Relying entirely on the notaire for title verification: The notaire will verify title as part of the standard transaction process — but only once you have agreed to a price and are proceeding toward closing. If the title is problematic, discovering this at the notaire stage (after paying a deposit) is far more costly than discovering it before you make an offer.
Retaining an independent lawyer for title verification: Provides the most comprehensive coverage, including a full title history review, inheritance search, and court record check. Recommended for any property with unclear provenance, complex ownership history, or Melkia-to-immatriculé conversion in progress.
The Buying Property in Morocco — Expat Guide covers the complete title verification framework — how to request and read a Certificat de Propriété, the exact steps for a Melkia-to-immatriculé conversion, the due diligence conditions to insert into the compromis de vente, and how title status connects to every subsequent step in the transaction.
Frequently Asked Questions
Can I verify a Titre Foncier without being in Morocco?
The most reliable approach requires an in-person query at the local Conservation Foncière office or an authorized notaire query. If you are buying remotely, your notaire in Morocco can request the Certificat de Propriété as part of their standard pre-transaction verification. Alternatively, you can grant a trusted local contact (or an independent lawyer) limited power of attorney to conduct the inquiry on your behalf. Online queries through e-conservationfonciere.ma provide partial information but are not sufficient for a formal due diligence record.
What is the difference between a Titre Foncier and a Melkia in practice?
A Titre Foncier is a state-registered, digitally recorded, centrally mapped document that provides absolute and definitive proof of ownership. The state guarantees it. A Melkia is a customary possession claim documented by handwritten deeds and oral witness testimony, with no central registry, no mapped boundaries, and no state guarantee. A Titre Foncier can be verified, encumbered, and transferred through the modern civil law system. A Melkia cannot be processed through a civil notaire, cannot be financed by a Moroccan bank, and carries unlimited vulnerability to third-party inheritance claims.

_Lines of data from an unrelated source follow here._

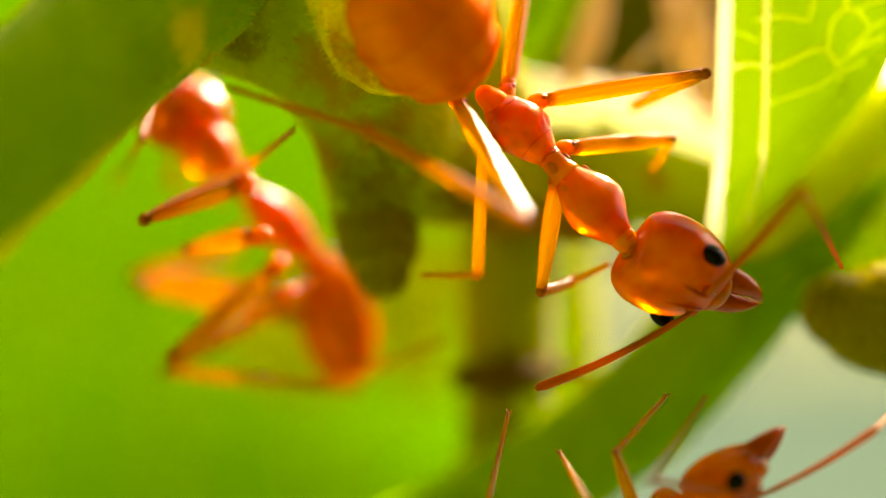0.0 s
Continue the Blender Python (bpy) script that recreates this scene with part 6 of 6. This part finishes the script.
LOW["gaster"] = [(0, 1.35, 27.82, -5.95), (0.5, 1.45, 27.82, -5.62), (1, 1.56, 27.81, -5.3), (1.5, 2.3, 27.82, -5.08), (2, 2.07, 27.82, -5.25), (2.5, 3.09, 27.82, -7.13), (3, 3.09, 27.82, -7.24), (3.5, 3.08, 27.82, -7.35), (4, 3.08, 27.82, -7.46), (6.5, 2.22, 27.81, -5.77), (7, 2.32, 27.81, -5.67), (7.5, 1.99, 27.81, -5.42), (8, 1.66, 27.8, -5.18), (8.5, 1.76, 27.81, -5.04), (9, 1.87, 27.81, -4.9), (11.5, 1.69, 26.33, -4.91), (12, 1.65, 26.32, -4.91), (12.5, 1.6, 26.32, -4.9), (13, 1.61, 26.32, -4.9), (13.5, 1.64, 26.32, -4.9), (14, 1.65, 26.32, -4.9), (14.5, 1.63, 26.33, -4.91), (15, 1.61, 26.32, -4.92), (16, 1.57, 26.33, -4.93)]
LOW["lbase"] = [(0, 5.56, 26.52, -4.02), (0.5, 5.41, 26.38, -3.55), (1, 5.52, 26.32, -3.32), (1.5, 6.18, 26.37, -2.92), (2, 5.32, 26.21, -2.91), (2.5, 3.43, 26.42, -2.83), (3, 3.23, 26.45, -2.4), (3.5, 2.38, 26.58, -2.82), (4, 2.82, 26.24, -2.78), (6.5, 4.84, 26.11, -1.51), (7, 4.89, 26.13, -1.38), (7.5, 5.05, 26.1, -1.54), (8, 5.81, 26.32, -2.71), (8.5, 5.98, 26.35, -2.97), (9, 6.59, 26.61, -3.47), (11.5, 7.24, 24.68, -3.7), (12, 7.01, 24.63, -3.94), (12.5, 6.19, 24.55, -3.19), (13, 6.41, 24.58, -3.4), (13.5, 6.96, 24.62, -3.92), (14, 6.84, 24.65, -4.06), (14.5, 6.23, 24.65, -3.47), (15, 6.35, 24.86, -3.19), (16, 6.26, 24.62, -3.02)]
LOW["rbase"] = [(0, 5.7, 26.9, -4.16), (0.5, 5.65, 26.68, -3.73), (1, 5.78, 26.6, -3.53), (1.5, 6.38, 26.67, -3.15), (2, 5.64, 26.37, -3.14), (2.5, 3.83, 26.29, -2.87), (3, 3.64, 26.33, -2.46), (3.5, 2.74, 26.35, -2.77), (4, 3.24, 26.13, -2.81), (6.5, 5.23, 26.18, -1.66), (7, 5.28, 26.18, -1.53), (7.5, 5.44, 26.18, -1.7), (8, 5.94, 26.67, -2.92), (8.5, 6.07, 26.74, -3.11), (9, 6.49, 27.02, -3.54), (11.5, 7.43, 24.96, -3.41), (12, 7.25, 24.88, -3.68), (12.5, 6.4, 24.91, -3.04), (13, 6.6, 24.92, -3.21), (13.5, 7.16, 24.93, -3.68), (14, 7.04, 24.93, -3.78), (14.5, 6.36, 25.05, -3.37), (15, 6.32, 25.23, -2.96), (16, 6.45, 25, -3.13)]
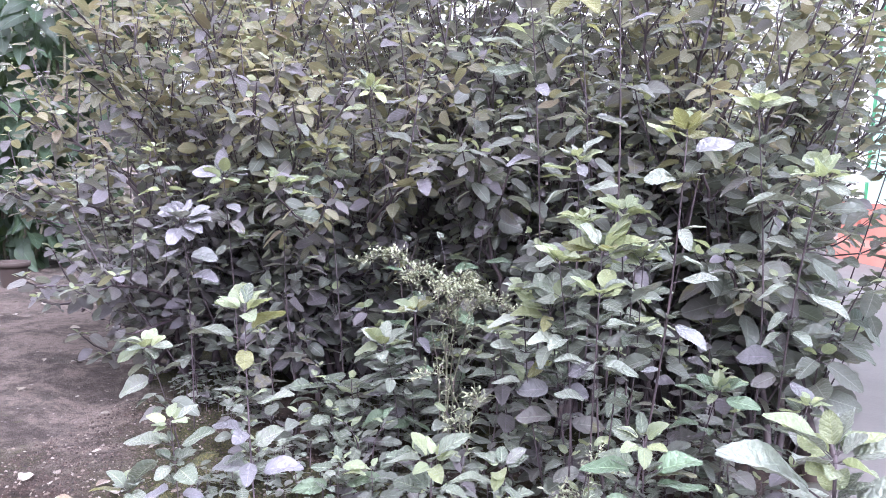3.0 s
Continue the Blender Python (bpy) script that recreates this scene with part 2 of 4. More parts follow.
MINT = wall_paint("mint_green_plaster", (0.40, 0.70, 0.56), (0.46, 0.73, 0.60))
GREEN = wall_paint("dark_green_paint", (0.055, 0.27, 0.125), (0.075, 0.31, 0.15))
PINK = wall_paint("terracotta_pink_plaster", (0.45, 0.175, 0.13), (0.50, 0.22, 0.17))
WHITE = wall_paint("white_paint", (0.84, 0.83, 0.84), (0.78, 0.77, 0.78))
BEAD = wall_paint("red_brown_bead", (0.10, 0.036, 0.024), (0.15, 0.055, 0.035), rough=0.4)
BLACK = wall_paint("black_plastic", (0.02, 0.02, 0.028), (0.035, 0.034, 0.045), rough=0.5)
GREY_BOARD = wall_paint("grey_cement_board", (0.58, 0.57, 0.59), (0.49, 0.48, 0.51))
OLD_SHEET = wall_paint("weathered_grey_sheet", (0.15, 0.145, 0.15), (0.10, 0.095, 0.10), rough=0.7)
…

What happens if I pay a deposit and then discover the property has no Titre Foncier?
Your deposit recovery depends on the terms of your compromis de vente (preliminary sale agreement). If the agreement does not include a condition suspensive (suspensive clause) explicitly requiring a clean Titre Foncier, you may have limited legal recourse for deposit recovery on a Melkia property, especially if the transaction was processed through an Adoul rather than a civil notaire. This is precisely why title verification must happen before signing the compromis de vente, and why the compromis must include explicit title conditions before any deposit is paid.
How long does title verification take?
Obtaining a Certificat de Propriété through an in-person ANCFCC query typically takes one to three working days. A notaire's formal pre-transaction title check is usually completed within one to two weeks. An independent lawyer conducting a comprehensive title history review (including inheritance searches and court record checks) may take two to four weeks for a complex file.
Does a clean Titre Foncier mean the property has no construction compliance issues?
No. A Titre Foncier confirms registered ownership and the absence of registered encumbrances. It does not confirm that the current physical structure of the property has valid building permits, a current occupancy permit, or construction conformity. A riad with a clean Titre Foncier can still have unauthorized structural additions (extra floors, terrace enclosures) that require an architect release (désistement) and new permits before the property can be fully legalized. Title verification and construction conformity verification are separate steps.